I was fairly speechless at this point, but also kind of terrified of what it might mean, so I resisted the urge to turn to him and very politely say, “Excuse you, but your hand is resting on my leg.” I mean, what if this was real, intentional? I didn’t want to embarrass him, but in retrospect I obviously should have said something right away, because my silence only seemed to encourage the behavior.

Because it didn’t stop. One minute passed, then two. To my shock, the hand inched up, up up up, until it found my inner thigh. This was clearly no accident! And he did not move his hand. If anything, he groped tighter.

This went on for an agonizingly long time as my mind raced to find the perfect, tactful solution. Five minutes. Seven, eight. Ten? Yes. Ten minutes. This is the part people can never believe, because ten minutes is an insanely long period of time in this context. But I distinctly remember checking the time at least three times. And I’m sure it can’t have been much less than ten minutes, because I later drove that route many times. The timeline is not in dispute.

“Excuse me,” I finally whispered as we neared our destination. “Your hand’s on my leg.”

His hand lifted immediately. “Oh, sorry!”

And we never spoke of it again.

One response on “The Longest Ten Minutes

  1. Mike Kimball

    I wonder if this is a special class of anecdote. Almost like a Shaggy Dog? Something happened that was significant and memorable to you. And no-one else seems the least bit interested in it. A low key beginning, growing tension, no real ‘crisis’ (unless the immediacy of the end of the trip approaching constitutes the crisis), a resolution . . . and then nothing. No denouement. It just fades away.

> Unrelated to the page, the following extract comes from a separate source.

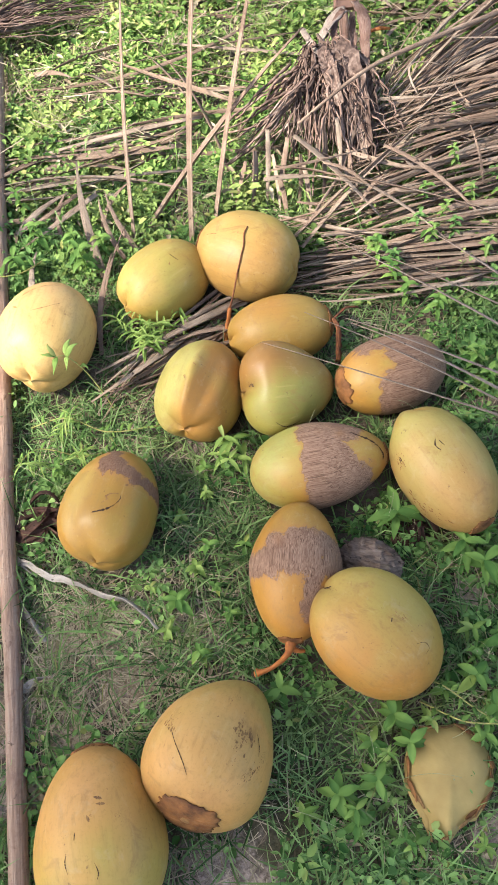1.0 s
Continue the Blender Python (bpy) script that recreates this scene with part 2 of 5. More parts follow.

    I can see that telling this as a true story would be frustrating, since your audience would be mostly unmoved. However, I can see that you could tweak the details a bit to use it as an element of another story. E.G. reword the “Oh sorry” and the ‘We never spoke of it again’ to establish some sexual tension between two characters and retweet that tension from time to time through the rest of the -murder mystery? police procedural? Harlequin Romance?- story. Or maybe ‘he’ is your best friend’s husband/boyfriend, and the tension is more focused on your relationship with your friend. Lots of way to work it into other stories if you are willing to depart from the real facts. Maybe tell it from his viewpoint.
    Or turn it into a Shaggy Dog by changing that “Excuse me your hand’s on my leg.” into a Mae West “Is that a gun in your pocket or are you really happy to see me?” type of wisecrack.
    I have a fair number of anecdotes I’ve been trying to put down on paper, but most of them are like your example: interesting and memorable to me, but mostly with no resolution, just a petering out to the sound of crickets.
    E.g. My mother was sailing a small boat and capsized it. A member of the powerboat squadron towed her back to the clubhouse but came to close inshore and the mast snapped when it hit bottom. She hated powerboats ever since. End of story. No resolution, no denouement. Nothing. It just stops dead.
    Another one: going through my mother’s effects I found a letter from my dad when he was posted on the far side of the country. In it he tells he tried to be a gentleman and ‘comfort’ the widow of one of the pilots in his squadron, but she rejected his ‘comforting’. He wondered where he had gone wrong. That’s it. Nothing more. Is that implausible enough? 1. that he included this in a letter to his wife, 2. that he thought this was being a gentleman, 3. that he was confused or puzzled by her (the recent war widow’s) rejection.
    I’m wondering if there is a special plot structure to an anecdote that takes it from something only I find interesting to something others like.

    I’ll stop now. I think I ‘lost the plot’ some ways back and have been rambling on for some time.